The path to olfaction

Olfactory signals are transmitted through the nose to the olfactory bulb, where information about distinct odors is spatially separated, leading to the formation of an ‘odor map’ in that structure. To determine how this information is sent to other parts of the brain, a team of researchers led by Yoshihiro Yoshihara and Nobuhiko Miyasaka at the RIKEN Brain Science Institute in Wako used genetic fluorescent labels to visualize the axon trajectories of mitral cells, the output neurons of the olfactory bulb, within small vertebrates called zebrafish.

They report in The Journal of Neuroscience that these neurons transmit information to several brain structures on both sides of the brain, but the odor map is not maintained intact in these higher brain structures¹.

The researchers found, for example, that information from one part of the odor map is sent in a divergent manner to many different higher brain structures. At the same time, information from many parts of the odor map can converge onto a single brain structure. This mixing of olfactory information in higher brain regions could serve to control the behavioral and hormonal responses of the zebrafish to multiple odors in their environment, according to the researchers.

Axons that project long distances within the central nervous system tend to cross the midline only once before reaching their targets. But, surprisingly, Yoshihara, Miyasaka and colleagues found that some of the mitral cells they labeled crossed the midline twice, sending information along the way to as many as three brain regions on both sides of the brain (Fig. 1). This suggests that multiple brain regions simultaneously respond to identical olfactory information from a single mitral cell.

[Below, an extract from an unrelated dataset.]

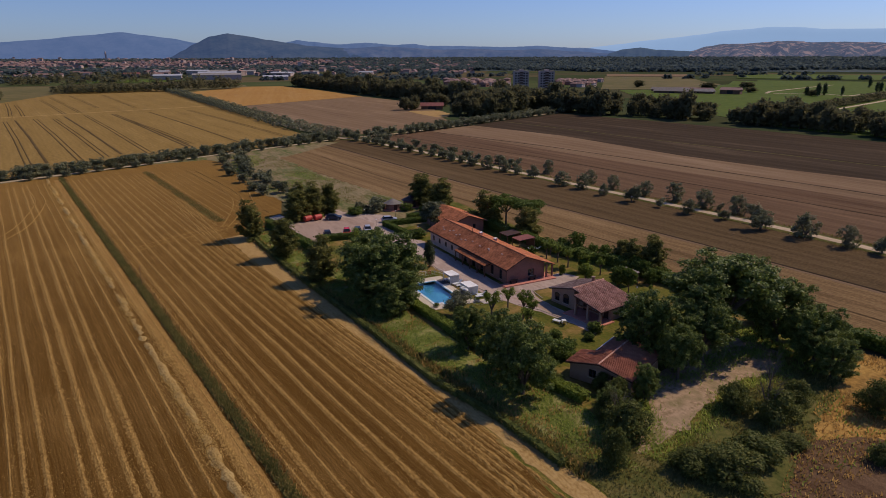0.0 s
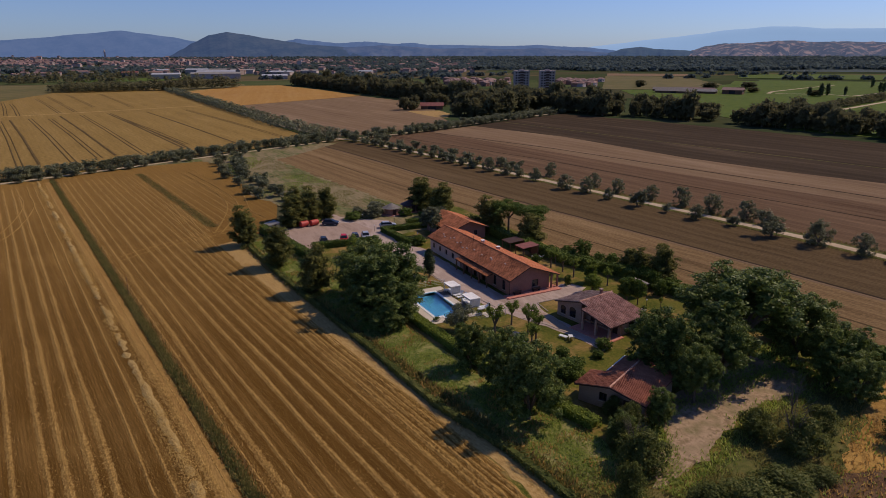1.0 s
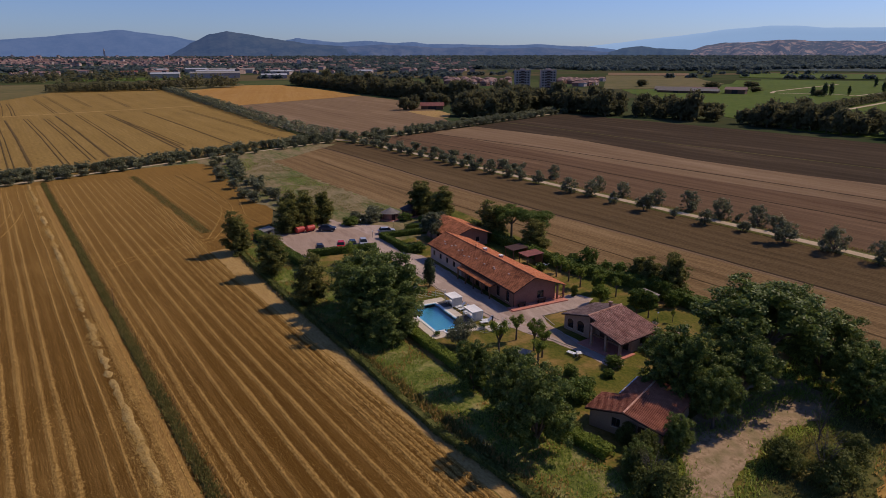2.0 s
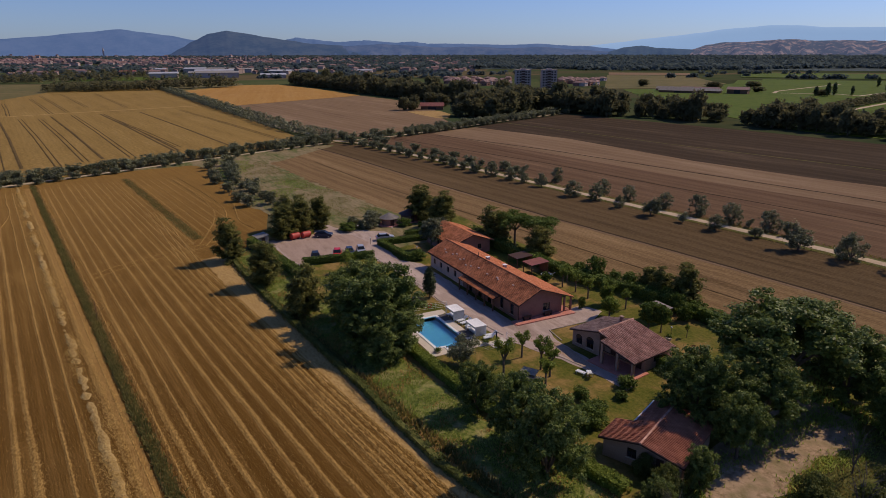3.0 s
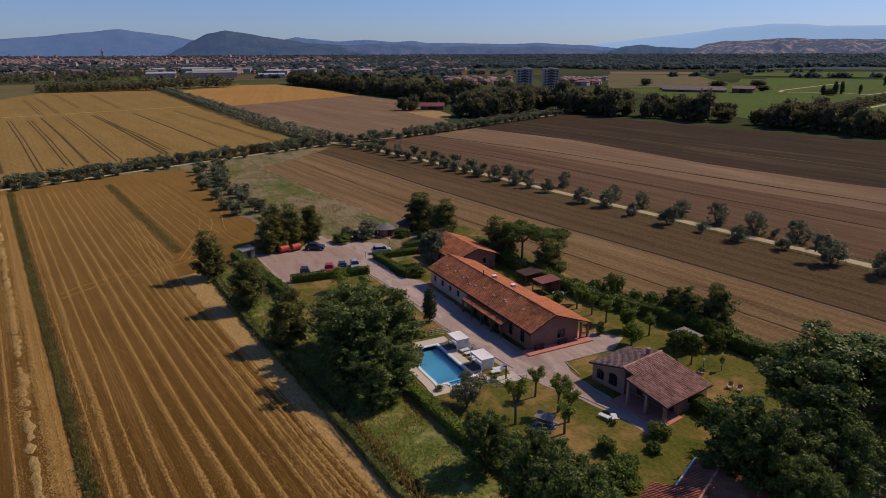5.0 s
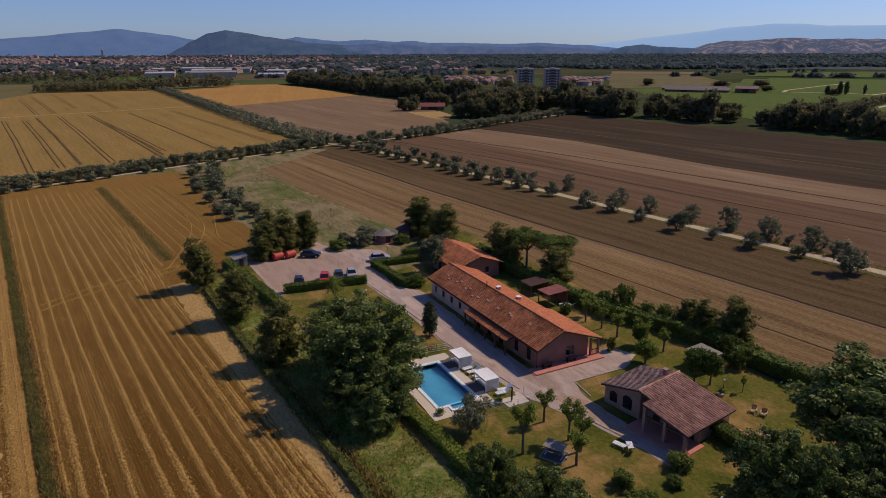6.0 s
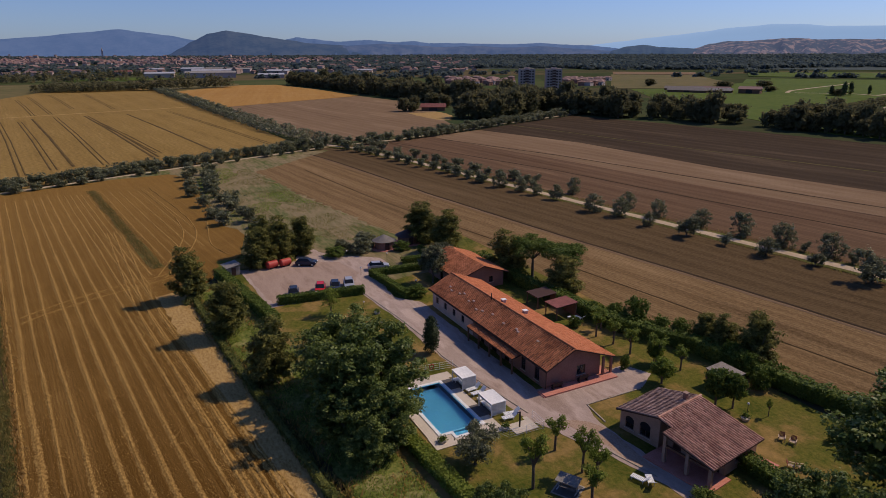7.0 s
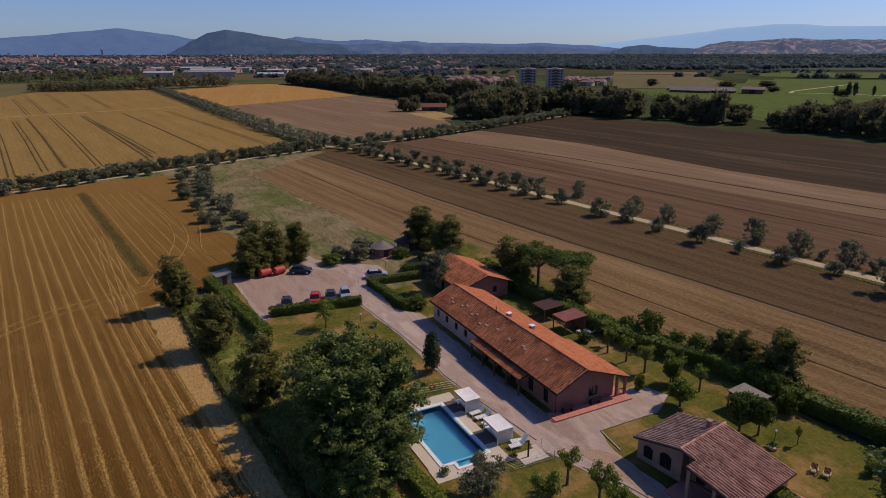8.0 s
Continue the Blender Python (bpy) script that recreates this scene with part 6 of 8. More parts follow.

Projection neurons on one side of the brain tend to send their axons—and therefore to control—bodily functions on the other side of the body. But the researchers found unexpectedly that one particular population of mitral cells in both the right and the left olfactory bulb project their axons directly and asymmetrically only to the right side of the brain—to a structure called the right habenula. Because the habenula controls emotional and social behaviors, this may mean that zebrafish could show a left/right preference for exhibiting olfactory behaviors, such as an innate escape response.

As the next step in this research, Yoshihara says “we now aim to dissect olfactory neural circuits mediating various odor-induced behaviors, such as attraction, escape, memory, and social behaviors.”